Directions = Output every line exactly as written. Leave out pictures.
## Start
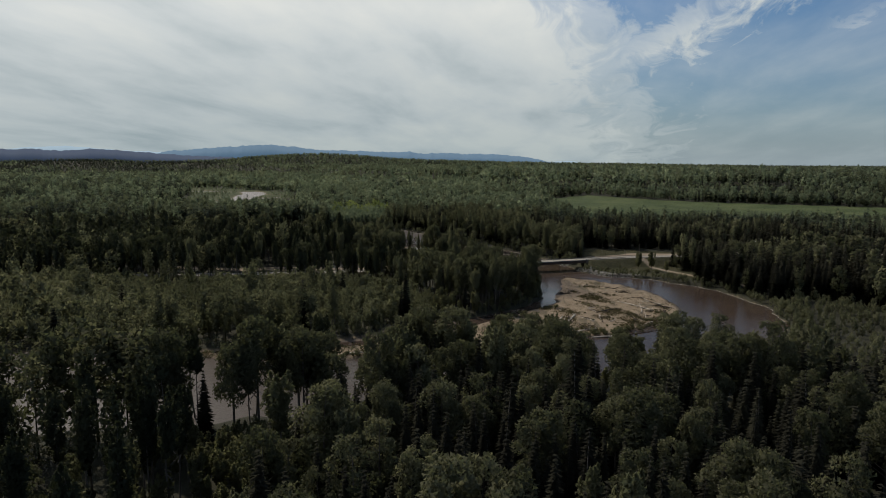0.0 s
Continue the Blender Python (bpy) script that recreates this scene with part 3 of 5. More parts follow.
FLATS = [(-180, 860), (-440, 860), (-560, 960), (-520, 1110), (-440, 1130), (-340, 1130), (-300, 1000)]
YOUNG = [(-240, 930), (-150, 935), (-118, 790), (-190, 765)]
STAND_R = [(133, 512), (139, 498), (150, 480), (162, 466), (176, 470), (205, 548), (160, 534), (140, 524)]
RIVER_GAP = [(-70, 197), (-46, 197), (-52, 234), (-80, 234)]
SIGHT_CABIN = [(-197, 601), (-174, 613), (-124, 528), (-144, 514)]
SIGHT_TRAILERS = [(-90, 566), (-60, 562), (-46, 505), (-68, 505)]
PINES_L = [(-420, 380), (-150, 405), (-62, 405), (-62, 462), (-100, 480), (-110, 500), (-115, 560), (-140, 600), (-420, 600)]
OPEN_L = [(-68, 462), (-30, 474), (-24, 446), (-50, 430)]

x, y = scatter(-620, 600, 20, 900, 4.6)
ok = is_seen(x, y, 20)
x, y = x[ok], y[ok]
_, mk, riv, bar, road = land_fields(x, y)
in_lot = inside(LOT, x, y) & (x < -122) & (rs.uniform(size=len(x)) < 0.7)
free = (riv > 2.2) & ((mk["lot"] < 0.1) | in_lot) & (mk["meadow"] < 0.1) & (road > 9.5) & ~inside(OPEN_R, x, y) & ~inside(UNDER, x, y) & ~inside(GRASS_B, x, y) & ~inside(SLOPE, x, y) & ~inside(BANK_L, x, y) & ~inside(SAND_N, x, y) & ~inside(RIVER_GAP, x, y)
free |= inside(STAND_R, x, y) & (riv > 2.2) & (mk["lot"] < 0.1) & (road > 9.5)
x, y, riv = x[free], y[free], riv[free]
in_l, in_r = inside(LOW_L, x, y), inside(LOW_R, x, y)
near = (y < 262) & ~in_l & ~in_r
in_p = inside(POINT, x, y) | inside(OPEN_L, x, y) | inside(LOW_P, x, y) | inside(PATH_GAP, x, y)
tall_in_low = rs.uniform(size=len(x)) < np.where(x < -70, 0.06, 0.02)
low = (in_l & ~tall_in_low) | in_r | in_p
pick = rs.uniform(size=len(x))
wood = wobble(x, y, 130, 21) * 0.28
bank = np.interp(x, [-420, -280, -180, -110, -66, -40, 0, 40, 85, 118, 300], [145, 156, 168, 184, 199, 218, 240, 250, 264, 286, 330])
belt = bank - y > np.where(x < 40, 42, 66)
conifer = np.where(near, pick < np.where(belt, np.where(x < -55, 0.45, np.where(x < -5, 0.7, 0.8)), 0.10), pick < 0.34 + wood + 0.48 * np.maximum(smoothstep(60, 160, x), smoothstep(10, 60, x) * smoothstep(600, 640, y) * smoothstep(900, 780, y)) + 0.25 * smoothstep(-150, -300, x) * smoothstep(470, 520, y) - 0.3 * smoothstep(60, 0, x) * smoothstep(620, 540, y))
conifer &= ~low & ~((x > -115) & (x < -20) & (y > 530) & (y < 650))
size_n = rs.normal(size=len(x))
height = np.where(conifer, 23 + 4.5 * size_n, 23 + 3.6 * size_n)
height = np.where(near & ~conifer, 27 + 4.5 * smoothstep(-50, -80, x) + 3.2 * size_n, height)
height = np.where(near & ~conifer & (y > 214) & (x > -25), height - np.where(x > 25, 8, 3), height)
height = np.where(near & conifer, 21.5 + 4.2 * size_n, np.where(near & belt & (x > -55), height - 4, height))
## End
The result =
0.0 s
Continue the Blender Python (bpy) script that recreates this scene with part 3 of 5. More parts follow.
FLATS = [(-180, 860), (-440, 860), (-560, 960), (-520, 1110), (-440, 1130), (-340, 1130), (-300, 1000)]
YOUNG = [(-240, 930), (-150, 935), (-118, 790), (-190, 765)]
STAND_R = [(133, 512), (139, 498), (150, 480), (162, 466), (176, 470), (205, 548), (160, 534), (140, 524)]
RIVER_GAP = [(-70, 197), (-46, 197), (-52, 234), (-80, 234)]
SIGHT_CABIN = [(-197, 601), (-174, 613), (-124, 528), (-144, 514)]
SIGHT_TRAILERS = [(-90, 566), (-60, 562), (-46, 505), (-68, 505)]
PINES_L = [(-420, 380), (-150, 405), (-62, 405), (-62, 462), (-100, 480), (-110, 500), (-115, 560), (-140, 600), (-420, 600)]
OPEN_L = [(-68, 462), (-30, 474), (-24, 446), (-50, 430)]

x, y = scatter(-620, 600, 20, 900, 4.6)
ok = is_seen(x, y, 20)
x, y = x[ok], y[ok]
_, mk, riv, bar, road = land_fields(x, y)
in_lot = inside(LOT, x, y) & (x < -122) & (rs.uniform(size=len(x)) < 0.7)
free = (riv > 2.2) & ((mk["lot"] < 0.1) | in_lot) & (mk["meadow"] < 0.1) & (road > 9.5) & ~inside(OPEN_R, x, y) & ~inside(UNDER, x, y) & ~inside(GRASS_B, x, y) & ~inside(SLOPE, x, y) & ~inside(BANK_L, x, y) & ~inside(SAND_N, x, y) & ~inside(RIVER_GAP, x, y)
free |= inside(STAND_R, x, y) & (riv > 2.2) & (mk["lot"] < 0.1) & (road > 9.5)
x, y, riv = x[free], y[free], riv[free]
in_l, in_r = inside(LOW_L, x, y), inside(LOW_R, x, y)
near = (y < 262) & ~in_l & ~in_r
in_p = inside(POINT, x, y) | inside(OPEN_L, x, y) | inside(LOW_P, x, y) | inside(PATH_GAP, x, y)
tall_in_low = rs.uniform(size=len(x)) < np.where(x < -70, 0.06, 0.02)
low = (in_l & ~tall_in_low) | in_r | in_p
pick = rs.uniform(size=len(x))
wood = wobble(x, y, 130, 21) * 0.28
bank = np.interp(x, [-420, -280, -180, -110, -66, -40, 0, 40, 85, 118, 300], [145, 156, 168, 184, 199, 218, 240, 250, 264, 286, 330])
belt = bank - y > np.where(x < 40, 42, 66)
conifer = np.where(near, pick < np.where(belt, np.where(x < -55, 0.45, np.where(x < -5, 0.7, 0.8)), 0.10), pick < 0.34 + wood + 0.48 * np.maximum(smoothstep(60, 160, x), smoothstep(10, 60, x) * smoothstep(600, 640, y) * smoothstep(900, 780, y)) + 0.25 * smoothstep(-150, -300, x) * smoothstep(470, 520, y) - 0.3 * smoothstep(60, 0, x) * smoothstep(620, 540, y))
conifer &= ~low & ~((x > -115) & (x < -20) & (y > 530) & (y < 650))
size_n = rs.normal(size=len(x))
height = np.where(conifer, 23 + 4.5 * size_n, 23 + 3.6 * size_n)
height = np.where(near & ~conifer, 27 + 4.5 * smoothstep(-50, -80, x) + 3.2 * size_n, height)
height = np.where(near & ~conifer & (y > 214) & (x > -25), height - np.where(x > 25, 8, 3), height)
height = np.where(near & conifer, 21.5 + 4.2 * size_n, np.where(near & belt & (x > -55), height - 4, height))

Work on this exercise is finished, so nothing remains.